一兵卒からリーダーになった人間の“強さ”

――これまで『家康、江戸を建てる』等でたくさんのリーダーを描いてきた門井さんが、今回取り上げたのは、昭和の大ベストセラー小説の1つである『真珠夫人』の作者でもあり、創業100年を迎えた老舗出版社・文藝春秋を創立した文豪・菊池寛です。菊池寛という人物において特徴的なリーダーシップとは何でしょうか?

門井 私はリーダーには2種類の人間がいると考えています。1つは、最初からリーダーになるべくして生まれた人間、あるいはリーダー的な人生を歩んだ人間。もう1つは、一兵卒からリーダーになった人間です。

菊池寛のキャリアはジャーナリズムの一兵卒からのスタートでした。彼は作家志望の文学青年だったのですが、友人の芥川龍之介らが若くして文壇で華々しい活躍を果たす一方で、作家としてはなかなか芽が出ず、時事新報社の記者となります。

後に、この時代のことを回想して、自分は上司に言われたことしかできなかったダメな記者だったと語っていますが、これは謙遜ではなかっただろうと思います。

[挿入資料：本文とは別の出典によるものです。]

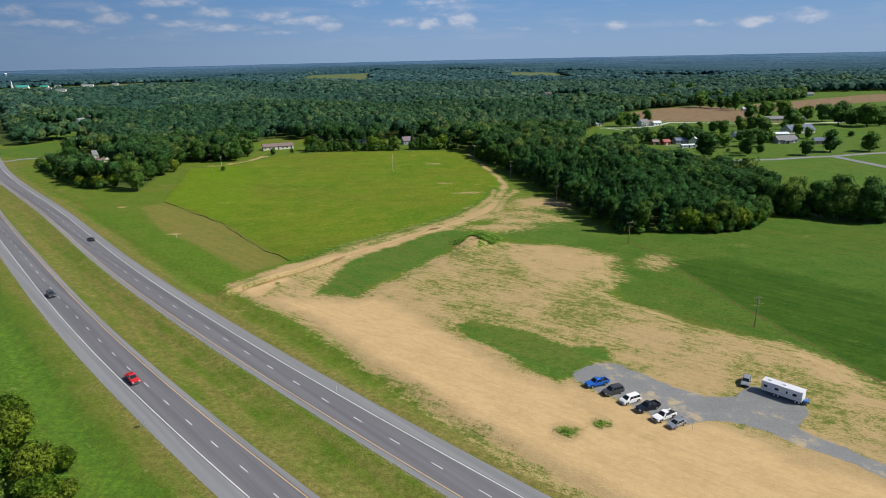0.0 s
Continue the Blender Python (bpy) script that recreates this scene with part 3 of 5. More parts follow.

あるとき寛は、飛行機事故でパイロットが亡くなり、その取材を命じられたことがあったそうです。新人記者だった彼の仕事は、葬儀場に向かい、遺族の妹に談話を取りに行くことだった。それが本当に辛かったといいます。しかし、辛くてもコメントを取るのが記者の仕事だし、それができる先輩たちもたくさんいたはずです。その時に寛は、己の無力さや記者としての資質のなさを感じたのではないでしょうか。

ただ、こういう人が後にリーダーとなった場合には、ある種の強さがある。部下の気持ちが聞かずともわかるだろうし、それは言動にも表れてくる。生まれながらのリーダー資質の人間とは違う説得力をもって組織を運営できるだろうと思います。